* Exercise aim
Wherever a line below holds the word "part", copy that line.
-- START OF Data provided --
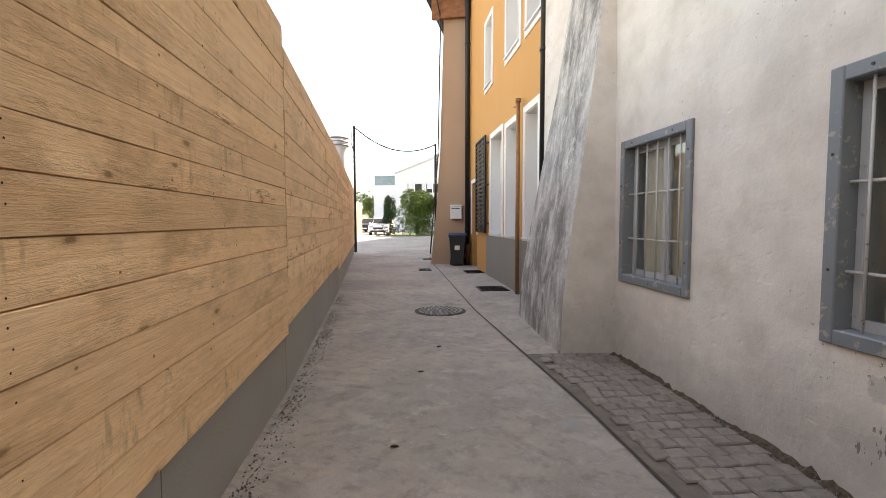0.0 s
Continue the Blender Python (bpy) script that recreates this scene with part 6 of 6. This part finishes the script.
part("bed", ribbon(-1.2, 3.4, lambda q: -0.02, groove, 0.004), plain("sett_joint", (0.165, 0.14, 0.12), 0.95, vary=0.4, scale=9, bump=0.5), strip)
part("edge_strip", ribbon(3.3, 12.6, lambda q: groove(q) - 0.06, lambda q: groove(q) - 0.006, 0.006), M_ASPH, strip, "narrow concrete edging")
part("groove", ribbon(-1.2, 12.6, lambda q: groove(q) - 0.011 - 0.005 * noise.noise(Vector((q * 5, 0, 0))), lambda q: groove(q) + 0.010 + 0.008 * noise.noise(Vector((q * 7, 9, 0))), 0.008, 90), M_DIRT, strip, "dark open joint")
part("pavement", ribbon(3.3, 12.6, lambda q: -0.6, lambda q: groove(q) - 0.055, 0.0065), M_ASPH, strip, "smooth patched pavement")
u = -1.1
while u < 3.2:
    w = rs.uniform(0.10, 0.118)
    v = 0.03 + rs.uniform(0, 0.05)
    while v < groove(u) - 0.16:
        l = rs.uniform(0.095, 0.125)
        ob = new("sett", rs.choice(sett_kinds))
        ob.parent = strip
        ob.matrix_basis = Matrix.Translation((u + rs.uniform(-0.006, 0.006), v + l / 2, 0.002)) @ Matrix.Rotation(rs.uniform(-0.06, 0.06), 4, "Z") @ Matrix.Diagonal((w * 0.95, l * 0.95, 0.014 + rs.uniform(0, 0.010), 1))
        v += l
    u += w
# soil heaped in the corner between paving and wall
soil_v, soil_f = [], []
for k in range(140):
    q = -0.8 + 4.05 * k / 139
    n1, n2 = noise.noise(Vector((q * 3.1, 1.7, 0))), noise.noise(Vector((q * 17, 5, 0)))
    wide, high = max(0.006, 0.048 + 0.06 * n1 + 0.05 * n2), max(0.004, 0.034 + 0.042 * n1 + 0.034 * n2)
    soil_v += [(q, -0.004, high), (q, wide * 0.4, high * 0.7), (q, wide, 0.004)]
    if k:
        b_ = 3 * k
        soil_f += [(b_ - 3, b_, b_ + 1, b_ - 2), (b_ - 2, b_ + 1, b_ + 2, b_ - 1)]
me = bpy.data.meshes.new("soil")
me.from_pydata(soil_v, [], soil_f)
me.materials.append(plain("corner_soil", (0.115, 0.082, 0.058), 0.95, vary=0.7, scale=45, bump=0.9))
so = new("wall_foot_soil", me)
so.matrix_world = FA
tagged(so, "dark soil gathered along the foot of the plaster wall", "soil", kind="stuff")
# crumbs of plaster and dirt along the wall foot
vs_, fs_ = [], []
for _ in range(3800):
    q = rs.uniform(-0.8, 3.25)
    if noise.noise(Vector((q * 2.3, 0, 4))) + 0.5 * noise.noise(Vector((q * 9, 3, 0))) < rs.uniform(-0.5, 0.5):
        continue
    out = abs(rs.gauss(0, 0.06)) + 0.01 if rs.random() < 0.6 else rs.uniform(0, 0.6)
    if q > 3.0:
        out = rs.uniform(0, 0.5)
    s_ = rs.uniform(0.0015, 0.006) * (1.5 if out < 0.06 else 1.0)
    i = len(vs_)
    a = rs.uniform(0, 6.28)
    vs_ += [(q + s_ * math.cos(a + d), out + s_ * math.sin(a + d), 0.006 if d != 9 else 0.02) for d in (0, 2.1, 4.2)] + [(q, out, 0.012 + s_ * rs.uniform(0.6, 1.6))]
    fs_ += [(i, i + 1, i + 3), (i + 1, i + 2, i + 3), (i + 2, i, i + 3)]
me = bpy.data.meshes.new("crumbs")
me.from_pydata(vs_, [], fs_)
me.materials.append(stone("crumb_mix", (0.07, 0.055, 0.045), (0.34, 0.29, 0.24), 30))
cb = new("crumbs", me)
cb.matrix_world = FA
tagged(cb, "dark crumbs of plaster and soil along the wall foot", "debris", kind="stuff")
# litter and grit along the foot of the fence
vs_, fs_ = [], []
run = [Vector((-4.825, 2.0, 0)), Vector((-5.875, 5.59, 0)), Vector((-7.45, 10.25, 0))]
for _ in range(2600):
    p, q = rs.choice(((run[0], run[1]), (run[1], run[2])))
    t = rs.random()
    along = (q - p).normalized()
    if noise.noise(Vector((t * 7, p.y, 2))) + 0.6 * noise.noise(Vector((t * 31, p.y, 5))) < rs.uniform(-0.6, 0.5):
        continue
    c = p.lerp(q, t) + Vector((along.y, -along.x, 0)) * (0.03 + abs(rs.gauss(0, 0.07)))
    s_, a = rs.uniform(0.002, 0.009), rs.uniform(0, 6.28)
    i = len(vs_)
    vs_ += [(c.x + s_ * math.cos(a + d), c.y + s_ * math.sin(a + d), 0.001) for d in (0, 2.1, 4.2)] + [(c.x, c.y, 0.003 + s_ * rs.uniform(0.5, 1.3))]
    fs_ += [(i, i + 1, i + 3), (i + 1, i + 2, i + 3), (i + 2, i, i + 3)]
me = bpy.data.meshes.new("fence_litter")
me.from_pydata(vs_, [], fs_)
me.materials.append(stone("litter_mix", (0.06, 0.045, 0.034), (0.26, 0.21, 0.16), 30))
tagged(new("fence_litter", me), "dark grit and leaf litter along the fence foot", "debris", kind="stuff")
# lane: rows of kerb slabs at the wall foot and joined cobbles
lane = thing("lane_paving", "cobbled lane with a slab gutter along the wall", "paving", kind="structure")
part("bed", box(0.9, 14, 0.35, 3.15, 0.001, 0.004), plain("lane_mortar", (0.30, 0.275, 0.25), 0.95, vary=0.4, scale=9, bump=0.4), lane)
slab_kinds = [sett_mesh(k + 20, M_KERB) for k in range(4)]
x = 0.8
while x < 13.5:
    l = rs.uniform(0.45, 0.85)
    ob = new("kerb_slab", rs.choice(slab_kinds))
    ob.parent = lane
    ob.matrix_basis = Matrix.Translation((x + l / 2, 0.37 + rs.uniform(-0.006, 0.006), 0.0)) @ Matrix.Rotation(rs.uniform(-0.01, 0.01), 4, "Z") @ Matrix.Diagonal((l * 0.985, 0.13, 0.040 + rs.uniform(0, 0.008), 1))
    x += l
x = 0.8
while x < 13.5:
    l = rs.uniform(0.09, 0.15)
    ob = new("sett", rs.choice(slab_kinds))
    ob.parent = lane
    ob.matrix_basis = Matrix.Translation((x + l / 2, 0.155, 0.0)) @ Matrix.Rotation(rs.uniform(-0.05, 0.05), 4, "Z") @ Matrix.Diagonal((l * 0.93, rs.uniform(0.25, 0.29), 0.026 + rs.uniform(0, 0.014), 1))
    x += l
bm_v, bm_f = [], []
y = 0.52
while y < 3.1:
    d = rs.uniform(0.10, 0.13)
    x = 0.9
    while x < 13.8:
        l = rs.uniform(0.11, 0.17)
        h = 0.02 + rs.uniform(0, 0.012)
        i = len(bm_v)
        for z, s in ((0.0, 0.47), (h * 0.6, 0.46), (h, 0.36)):
            bm_v += [(x + sx * l * s, y + sy * d * s, z) for sx, sy in ((-1, -1), (1, -1), (1, 1), (-1, 1))]
        for k in (0, 4):
            bm_f += [(i + k + j, i + k + (j + 1) % 4, i + k + 4 + (j + 1) % 4, i + k + 4 + j) for j in range(4)]
        bm_f.append((i + 8, i + 9, i + 10, i + 11))
        x += l + rs.uniform(0.0, 0.012)
    y += d
me = bpy.data.meshes.new("cobbles")
me.from_pydata(bm_v, [], bm_f)
me.materials.append(stone("lane_cobble", (0.27, 0.245, 0.22), (0.37, 0.34, 0.31), 14))
ob = new("cobbles", me)
ob.parent = lane
tagged(ob, kind="stuff")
-- END OF Data provided --
* Response below
Continue the Blender Python (bpy) script that recreates this scene with part 6 of 6. This part finishes the script.
part("bed", ribbon(-1.2, 3.4, lambda q: -0.02, groove, 0.004), plain("sett_joint", (0.165, 0.14, 0.12), 0.95, vary=0.4, scale=9, bump=0.5), strip)
part("edge_strip", ribbon(3.3, 12.6, lambda q: groove(q) - 0.06, lambda q: groove(q) - 0.006, 0.006), M_ASPH, strip, "narrow concrete edging")
part("groove", ribbon(-1.2, 12.6, lambda q: groove(q) - 0.011 - 0.005 * noise.noise(Vector((q * 5, 0, 0))), lambda q: groove(q) + 0.010 + 0.008 * noise.noise(Vector((q * 7, 9, 0))), 0.008, 90), M_DIRT, strip, "dark open joint")
part("pavement", ribbon(3.3, 12.6, lambda q: -0.6, lambda q: groove(q) - 0.055, 0.0065), M_ASPH, strip, "smooth patched pavement")
part("bed", box(0.9, 14, 0.35, 3.15, 0.001, 0.004), plain("lane_mortar", (0.30, 0.275, 0.25), 0.95, vary=0.4, scale=9, bump=0.4), lane)